• Aim of the task
Write out each line word for word. Drop pictures.

• Data section
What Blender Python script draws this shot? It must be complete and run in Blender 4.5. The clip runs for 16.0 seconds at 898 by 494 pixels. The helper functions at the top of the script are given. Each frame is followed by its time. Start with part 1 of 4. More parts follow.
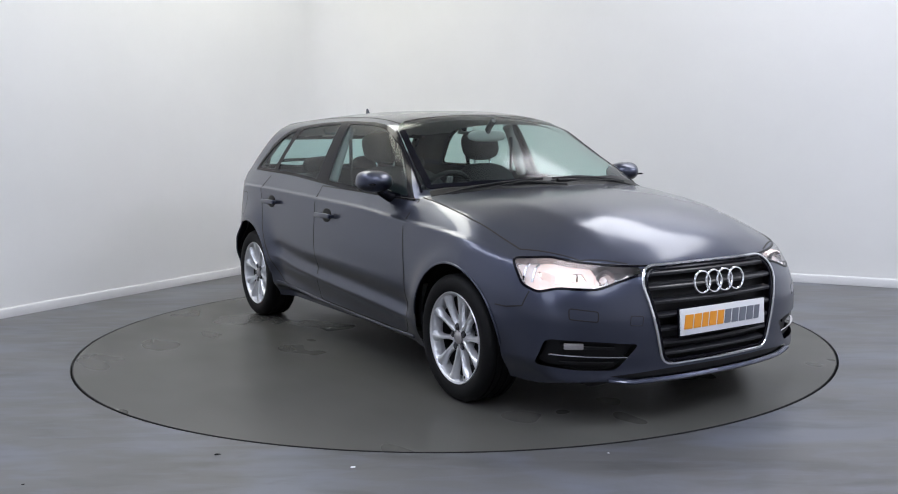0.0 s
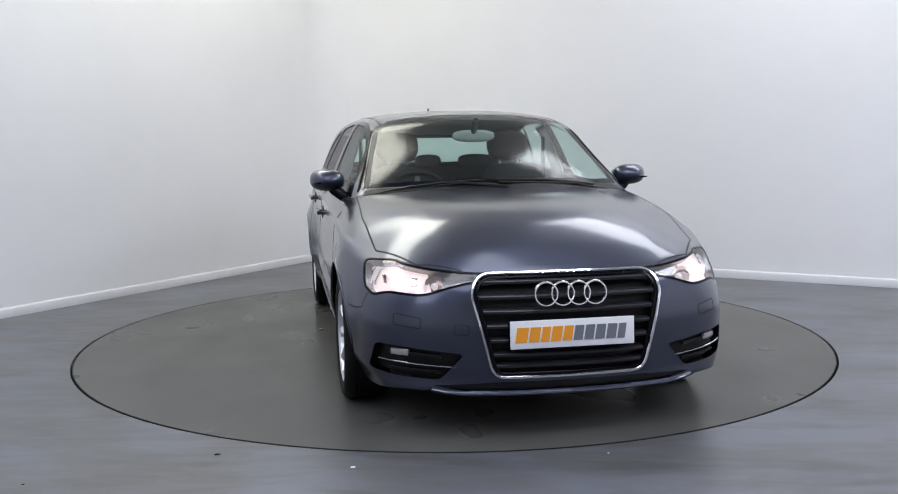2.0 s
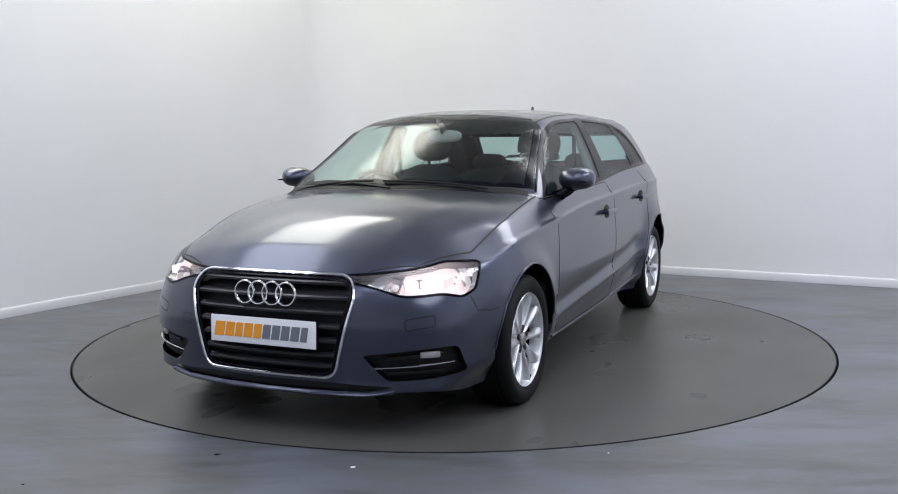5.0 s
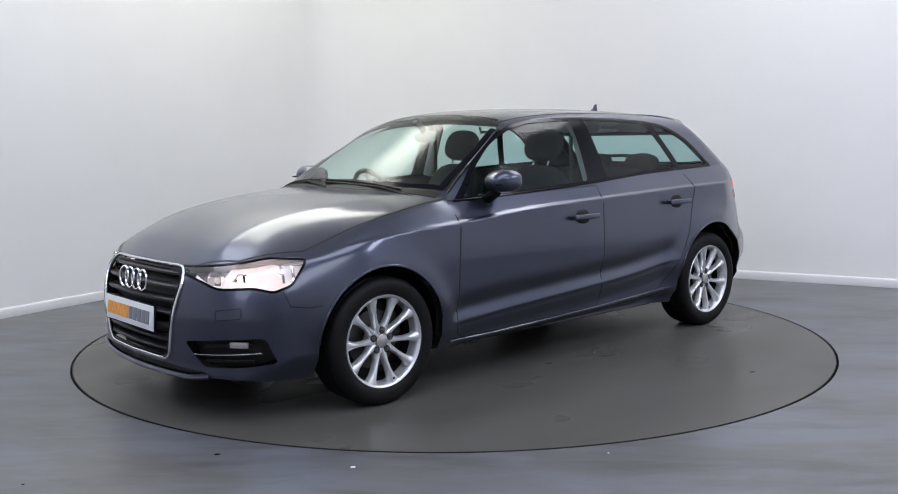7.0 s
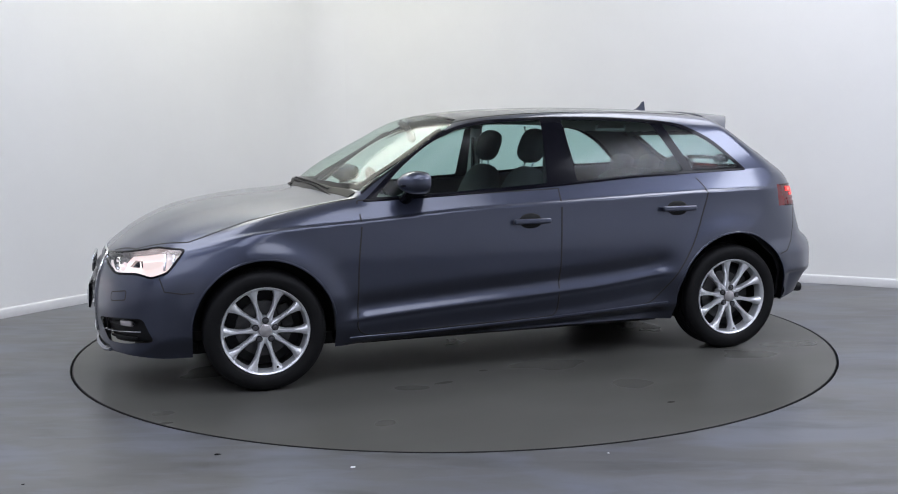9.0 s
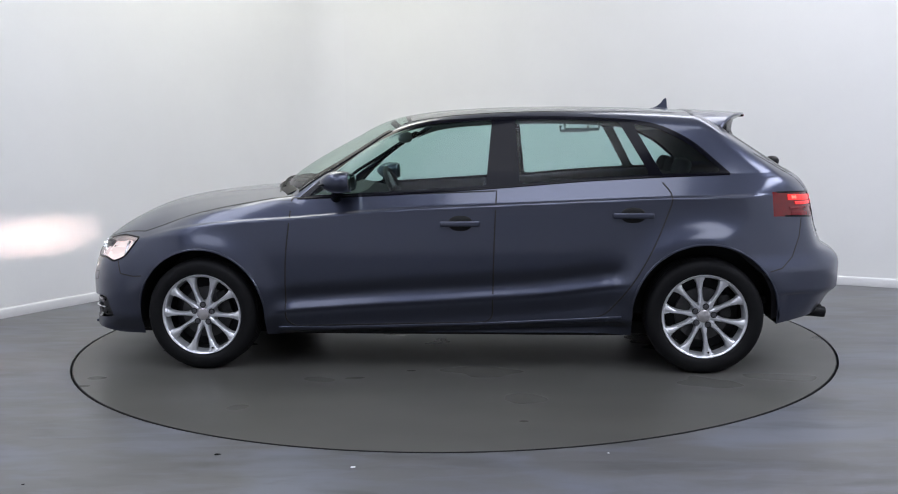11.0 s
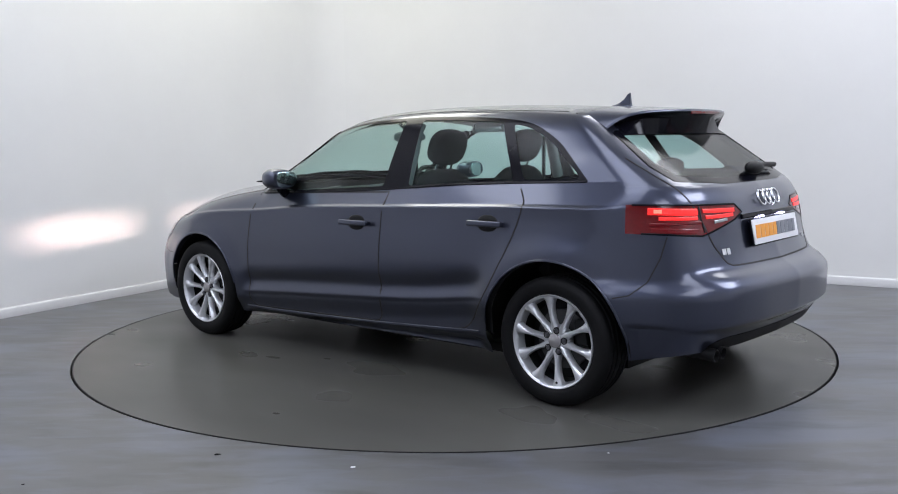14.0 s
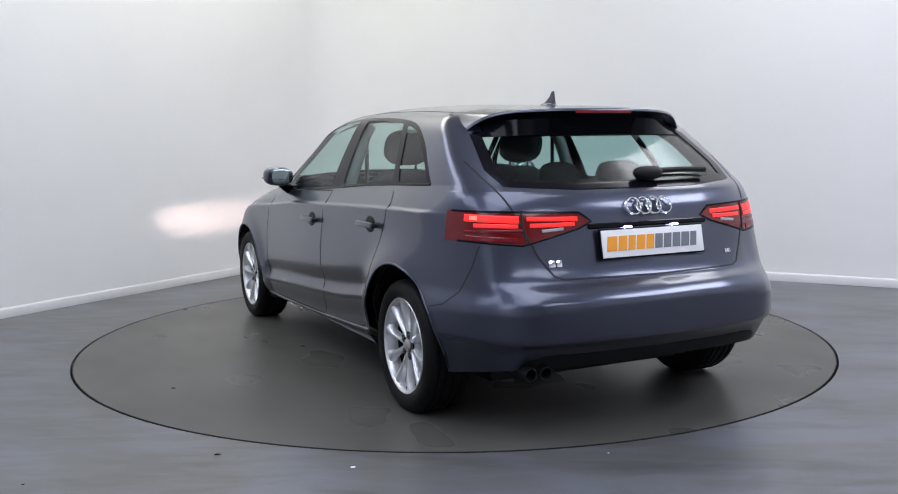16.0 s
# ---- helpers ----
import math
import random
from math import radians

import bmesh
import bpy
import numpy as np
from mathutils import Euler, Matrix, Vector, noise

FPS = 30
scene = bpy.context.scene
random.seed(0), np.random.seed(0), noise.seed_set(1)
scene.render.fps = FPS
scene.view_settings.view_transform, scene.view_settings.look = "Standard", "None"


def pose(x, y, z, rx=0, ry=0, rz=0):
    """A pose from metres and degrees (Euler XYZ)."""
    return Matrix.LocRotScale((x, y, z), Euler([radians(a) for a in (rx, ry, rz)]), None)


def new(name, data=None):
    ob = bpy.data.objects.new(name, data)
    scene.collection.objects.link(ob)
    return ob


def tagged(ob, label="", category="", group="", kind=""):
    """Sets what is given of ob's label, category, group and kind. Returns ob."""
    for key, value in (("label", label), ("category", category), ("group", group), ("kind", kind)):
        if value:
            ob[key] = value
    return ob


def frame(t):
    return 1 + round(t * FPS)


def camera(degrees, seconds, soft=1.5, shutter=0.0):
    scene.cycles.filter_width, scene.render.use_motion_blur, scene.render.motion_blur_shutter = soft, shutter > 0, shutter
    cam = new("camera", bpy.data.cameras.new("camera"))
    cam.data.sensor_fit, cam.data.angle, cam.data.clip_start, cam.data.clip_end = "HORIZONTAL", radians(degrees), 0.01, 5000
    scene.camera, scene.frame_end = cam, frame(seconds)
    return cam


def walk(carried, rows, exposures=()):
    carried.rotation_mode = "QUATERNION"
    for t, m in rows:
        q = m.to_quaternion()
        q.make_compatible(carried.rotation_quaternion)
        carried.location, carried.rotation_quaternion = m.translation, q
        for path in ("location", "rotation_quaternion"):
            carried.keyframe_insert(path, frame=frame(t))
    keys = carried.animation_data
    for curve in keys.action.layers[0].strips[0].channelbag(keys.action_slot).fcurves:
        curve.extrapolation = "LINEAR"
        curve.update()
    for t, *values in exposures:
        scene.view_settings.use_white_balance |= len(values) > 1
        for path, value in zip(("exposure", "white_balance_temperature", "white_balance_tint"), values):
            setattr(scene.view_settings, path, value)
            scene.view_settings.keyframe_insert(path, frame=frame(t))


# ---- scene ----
cam = camera(51.14, 16.0, soft=1.05)
EYE = (0.0, -5.764, 1.2195)
VIEW = Matrix.Translation(EYE) @ Matrix.Rotation(radians(0.21), 4, "Z") @ Matrix.Rotation(radians(90 - 6.635), 4, "X") @ Matrix.Rotation(radians(-0.73), 4, "Z")
walk(cam, [(0.0, VIEW), (16.0, VIEW)])

# ---------------------------------------------------------------- light
world = bpy.data.worlds.new("world")
scene.world = world
world.use_nodes = True
world.node_tree.nodes["Background"].inputs[0].default_value = (0.8, 0.85, 1.0, 1)
world.node_tree.nodes["Background"].inputs[1].default_value = 0.1
scene.view_settings.exposure = 0.12

# room: corner, the two wall directions, ceiling height
CORNER = Vector((-1.131, 4.149, 0))
D1 = Vector((-0.512, -0.859, 0)).normalized()
D2 = Vector((0.873, -0.488, 0)).normalized()
N1, N2 = Vector((-D1.y, D1.x, 0)), Vector((D2.y, -D2.x, 0))
LEN1, LEN2, CEIL = 13.0, 11.5, 4.2
TABLE_R = 2.2206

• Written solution
What Blender Python script draws this shot? It must be complete and run in Blender 4.5. The clip runs for 16.0 seconds at 898 by 494 pixels. The helper functions at the top of the script are given. Each frame is followed by its time. Start with part 1 of 4. More parts follow.
0.0 s
2.0 s
5.0 s
7.0 s
9.0 s
11.0 s
14.0 s
16.0 s
# ---- helpers ----
import math
import random
from math import radians

import bmesh
import bpy
import numpy as np
from mathutils import Euler, Matrix, Vector, noise

FPS = 30
scene = bpy.context.scene
random.seed(0), np.random.seed(0), noise.seed_set(1)
scene.render.fps = FPS
scene.view_settings.view_transform, scene.view_settings.look = "Standard", "None"


def pose(x, y, z, rx=0, ry=0, rz=0):
    """A pose from metres and degrees (Euler XYZ)."""
    return Matrix.LocRotScale((x, y, z), Euler([radians(a) for a in (rx, ry, rz)]), None)


def new(name, data=None):
    ob = bpy.data.objects.new(name, data)
    scene.collection.objects.link(ob)
    return ob


def tagged(ob, label="", category="", group="", kind=""):
    """Sets what is given of ob's label, category, group and kind. Returns ob."""
    for key, value in (("label", label), ("category", category), ("group", group), ("kind", kind)):
        if value:
            ob[key] = value
    return ob


def frame(t):
    return 1 + round(t * FPS)


def camera(degrees, seconds, soft=1.5, shutter=0.0):
    scene.cycles.filter_width, scene.render.use_motion_blur, scene.render.motion_blur_shutter = soft, shutter > 0, shutter
    cam = new("camera", bpy.data.cameras.new("camera"))
    cam.data.sensor_fit, cam.data.angle, cam.data.clip_start, cam.data.clip_end = "HORIZONTAL", radians(degrees), 0.01, 5000
    scene.camera, scene.frame_end = cam, frame(seconds)
    return cam


def walk(carried, rows, exposures=()):
    carried.rotation_mode = "QUATERNION"
    for t, m in rows:
        q = m.to_quaternion()
        q.make_compatible(carried.rotation_quaternion)
        carried.location, carried.rotation_quaternion = m.translation, q
        for path in ("location", "rotation_quaternion"):
            carried.keyframe_insert(path, frame=frame(t))
    keys = carried.animation_data
    for curve in keys.action.layers[0].strips[0].channelbag(keys.action_slot).fcurves:
        curve.extrapolation = "LINEAR"
        curve.update()
    for t, *values in exposures:
        scene.view_settings.use_white_balance |= len(values) > 1
        for path, value in zip(("exposure", "white_balance_temperature", "white_balance_tint"), values):
            setattr(scene.view_settings, path, value)
            scene.view_settings.keyframe_insert(path, frame=frame(t))


# ---- scene ----
cam = camera(51.14, 16.0, soft=1.05)
EYE = (0.0, -5.764, 1.2195)
VIEW = Matrix.Translation(EYE) @ Matrix.Rotation(radians(0.21), 4, "Z") @ Matrix.Rotation(radians(90 - 6.635), 4, "X") @ Matrix.Rotation(radians(-0.73), 4, "Z")
walk(cam, [(0.0, VIEW), (16.0, VIEW)])

# ---------------------------------------------------------------- light
world = bpy.data.worlds.new("world")
scene.world = world
world.use_nodes = True
world.node_tree.nodes["Background"].inputs[0].default_value = (0.8, 0.85, 1.0, 1)
world.node_tree.nodes["Background"].inputs[1].default_value = 0.1
scene.view_settings.exposure = 0.12

# room: corner, the two wall directions, ceiling height
CORNER = Vector((-1.131, 4.149, 0))
D1 = Vector((-0.512, -0.859, 0)).normalized()
D2 = Vector((0.873, -0.488, 0)).normalized()
N1, N2 = Vector((-D1.y, D1.x, 0)), Vector((D2.y, -D2.x, 0))
LEN1, LEN2, CEIL = 13.0, 11.5, 4.2
TABLE_R = 2.2206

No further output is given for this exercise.